We often host Thanksgiving but, a few years ago, I broke the bad news to my family: we would no longer be making a turkey on Thanksgiving. Like EVER again. And, so far, skipping the turkey has become our favorite Thanksgiving traditions.

I waited for everyone to throw mashed potatoes at me but, to my surprise, there was a collective sigh in the room. “Oh thank God,” they unanimously chimed. “We haaaate turkey!” And henceforth, no turkeys have been had at our Thanksgiving table.

Table set for traditional Thanksgiving dinnerYou see, we, like everyone else across the country, had been struggling with turkeys for several years, spending endless hours perfecting brine recipes (wet or dry? Bag or no bag?) and cooking styles (fried? Spatch-cocked?) only to be disappointed time and time again. Dry and overcooked on the outside and still a little frozen or too pink in the center. I don’t know if the turkey was entirely to blame each year but we’re no dummies. So each year, it was a lot of work with little to no reward.
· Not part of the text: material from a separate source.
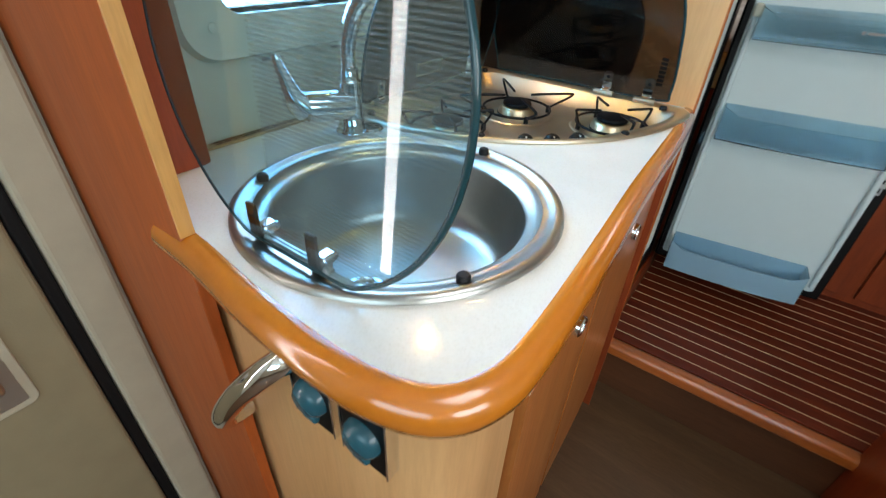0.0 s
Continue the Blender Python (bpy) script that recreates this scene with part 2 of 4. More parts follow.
M_TAPE = plain("aluminium name plate", (0.20, 0.165, 0.11), 0.4, 0.3)
M_BANNER = plain("tan upholstery", (0.66, 0.52, 0.29), 0.75, relief=0.2)

# ---- helpers of this scene ----
BASE = {}


def thing(name, base, label, category, group="", kind=""):
    ob = new(name)
    ob.empty_display_size = 0.05
    ob.location = base
    BASE[ob.name] = Matrix.Translation(base)
    return tagged(ob, label, category, group, kind)


def part(name, bm, material, parent=None, label="", category="", kind="", smooth=None):
    """One mesh object from a bmesh in world metres, under its thing or part."""
    bmesh.ops.recalc_face_normals(bm, faces=bm.faces)
    home = BASE[parent.name] if parent else Matrix()
    bm.transform(home.inverted())
    if smooth is not None:
        for f in bm.faces:
            f.smooth = True
        for e in bm.edges:
            if len(e.link_faces) == 2 and e.calc_face_angle(0) > radians(smooth):
                e.smooth = False
    me = bpy.data.meshes.new(name)
    bm.to_mesh(me)
    bm.free()
    me.materials.append(material)
    ob = new(name, me)
    if parent:
        ob.parent = parent
    BASE[ob.name] = home
    return tagged(ob, label, category, "", kind)


def box(x0, x1, y0, y1, z0, z1, bevel=0.002, seg=2, bm=None):
    one = bmesh.new()
    bmesh.ops.create_cube(one, size=1)
    for v in one.verts:
        v.co = Vector(((x0 + x1) / 2 + v.co.x * (x1 - x0), (y0 + y1) / 2 + v.co.y * (y1 - y0), (z0 + z1) / 2 + v.co.z * (z1 - z0)))
    if bevel:
        bmesh.ops.bevel(one, geom=one.edges, offset=bevel, segments=seg, profile=0.5, affect="EDGES")
    if bm is None:
        return one
    return join(bm, one)


def join(bm, other):
    at = {v: bm.verts.new(v.co) for v in other.verts}
    for f in other.faces:
        try:
            bm.faces.new([at[v] for v in f.verts])
        except ValueError:
            pass
    other.free()
    return bm


def lathe(profile, at=(0, 0, 0), n=32, axis="Z", bm=None):
    """Turns (radius, height) pairs round an axis through at."""
    bm = bm or bmesh.new()
    rings = []
    for r, h in profile:
        ring = []
        for k in range(n):
            a = 2 * math.pi * k / n
            p = (r * math.cos(a), r * math.sin(a), h)
            p = {"Z": p, "X": (p[2], p[0], p[1]), "Y": (p[0], p[2], p[1])}[axis]
            ring.append(bm.verts.new(Vector(at) + Vector(p)))
        rings.append(ring)
    for a, b in zip(rings, rings[1:]):
        for k in range(n):
            bm.faces.new((a[k], a[(k + 1) % n], b[(k + 1) % n], b[k]))
    for ring, (r, h) in ((rings[0], profile[0]), (rings[-1], profile[-1])):
        if r > 1e-6:
            bm.faces.new(ring)
    bmesh.ops.remove_doubles(bm, verts=bm.verts, dist=1e-6)
    return bm


def curve_pts(pts, per=6, closed=False):
    """Catmull-Rom through the points."""
    pts = [Vector(p) for p in pts]
    out, n = [], len(pts)
    for i in range(n if closed else n - 1):
        p0 = pts[(i - 1) % n] if closed or i > 0 else pts[0]
        p1, p2 = pts[i], pts[(i + 1) % n]
        p3 = pts[(i + 2) % n] if closed or i + 2 < n else pts[-1]
        for k in range(per):
            t = k / per
            out.append(0.5 * (2 * p1 + (p2 - p0) * t + (2 * p0 - 5 * p1 + 4 * p2 - p3) * t * t + (3 * p1 - p0 - 3 * p2 + p3) * t ** 3))
    if not closed:
        out.append(pts[-1])
    return out


def tube(pts, radius, n=10, closed=False, bm=None, radii=None):
    bm = bm or bmesh.new()
    pts = [Vector(p) for p in pts]
    rings, up, m = [], None, len(pts)
    for i, p in enumerate(pts):
        a = pts[(i - 1) % m] if closed or i > 0 else p
        b = pts[(i + 1) % m] if closed or i + 1 < m else p
        d = (b - a).normalized()
        if up is None:
            up = d.orthogonal().normalized()
        up = (up - d * up.dot(d)).normalized()
        side = d.cross(up)
        r = radii[i] if radii else radius
        rings.append([bm.verts.new(p + r * (math.cos(2 * math.pi * k / n) * up + math.sin(2 * math.pi * k / n) * side)) for k in range(n)])
    pairs = list(zip(rings, rings[1:])) + ([(rings[-1], rings[0])] if closed else [])
    for a, b in pairs:
        for k in range(n):
            bm.faces.new((a[k], a[(k + 1) % n], b[(k + 1) % n], b[k]))
    if not closed:
        bm.faces.new(rings[0])
        bm.faces.new(rings[-1])
    return bm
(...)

The kicker was that we were buying GOOD turkeys! None of that Butterball “from the grocery store” peasant crap. Pffft.

No, our turkeys were read bedtime stories before slaughter. They were organic and free-range, pastured and cage-free, they were magical turkeys from special farms that hand-fed them gourmet food, etc., etc.. Read: they were expensive as hell.

I remember the last pasture-raised “gourmet” turkey we roasted and when I pulled the forever-plug on turkeys for Thanksgiving.  

About an hour into the roasting process, the kitchen began to have a slight, off-putting smell. I couldn’t put my finger on it at that moment but it was sort of… fishy. I sniffed and sniffed and walked around my house like a bloodhound, trying to discover the culprit. Was it a spoilt sippy cup or a can of lord-knows-what accidentally hidden in a toy bin?

Eventually, it was time to gather at our table and enjoy the feast we had slaved over for days. We passed the potatoes and green beans, roasted veggies and cranberries, and carved the turkey into glorious golden pieces. I took one bite and immediately wretched. 

My eyes are watering a little even writing about this experience. 

It wasn’t exactly like eating a piece of fish but… well, it was enough. I couldn’t touch it and that night, $125 of turkey was thrown into the garbage. I was officially never cooking a turkey again.  

Thanksgiving turkeys standing in a pasture

You’re welcome little turkeys.

I’m not entirely sure how we figured it out, but my husband later discovered that pastured turkeys at the particular farm we bought from, a great farm where we routinely purchased other meat, were supplemented with a small-batch of feed that contained vitamins and supplements… that could sometimes make the turkey meat taste and smell fishy.

NOT thankful for that. 

Now, you don’t have to have a dramatic FISHY TURKEY story to cancel the bird on Thanksgiving. But consider making the holiday your own. Are you just mimicking what everyone else is doing? Have you actually thought about if you like eating or making any of the food you’re serving? If you’re going to spend three days cooking something, might I suggest smoking a brisket or dry aging a tomahawk steak? 

The point of Thanksgiving is to spend time with the people you love. To gather and to celebrate gratitude. The food can be important too as long as it’s something you actually enjoy. Serve sushi if that’s what makes you happy or start your own festive meal tradition (honey ham anyone?), the point is that YOU get to choose what is best for you and your family. 

Looking back on the holiday in our family, I think we always sort of did our own thing for Thanksgiving. I grew up in a Polish family so Thanksgiving was always a little foreign to us. We never served pie or green beans or sweet potatoes. We had stuffing but it was made without breadcrumbs and there was never any gravy. We served Polish salads and pickled herring. Pierogi and sometimes even lasagna. 

We would sit around for hours talking and eating until all the uncles were drunk and everyone had enjoyed thirds. And then out came dessert and we did it again. We never played football and barely paid attention to when someone finally turned it on. We most certainly never ran a turkey trot.

One year, I actually convinced my family to take a walk to the park after dinner. But as our family parade stepped out onto the sidewalk on that brisk afternoon and we started to shuffle like the stuffed turkeys that we actually were in that moment, I immediately regretted the suggestion. And it was never suggested again.

Growing up, our Thanksgiving meals weren’t gourmet meals. Most of the time they were barely even okay meals. But the day was always warm and full of laughter and we always went back for seconds. 

If things are a little nutty for you this season because of the age of your kids, order the meal from a restaurant or host it potluck-style with family members bringing the major dishes. Serve take-and-back-pizzas from Costco and snuggle up for a movie marathon. Eat breakfast all day long and work on puzzles and crosswords in your pajamas. Go on a long bike ride (or sledding if you live in the Midwest like me) and warm up with a cocoa bar and hot toddies. 

Turkey may be overrated but the memories of your Thanksgiving traditions won’t be.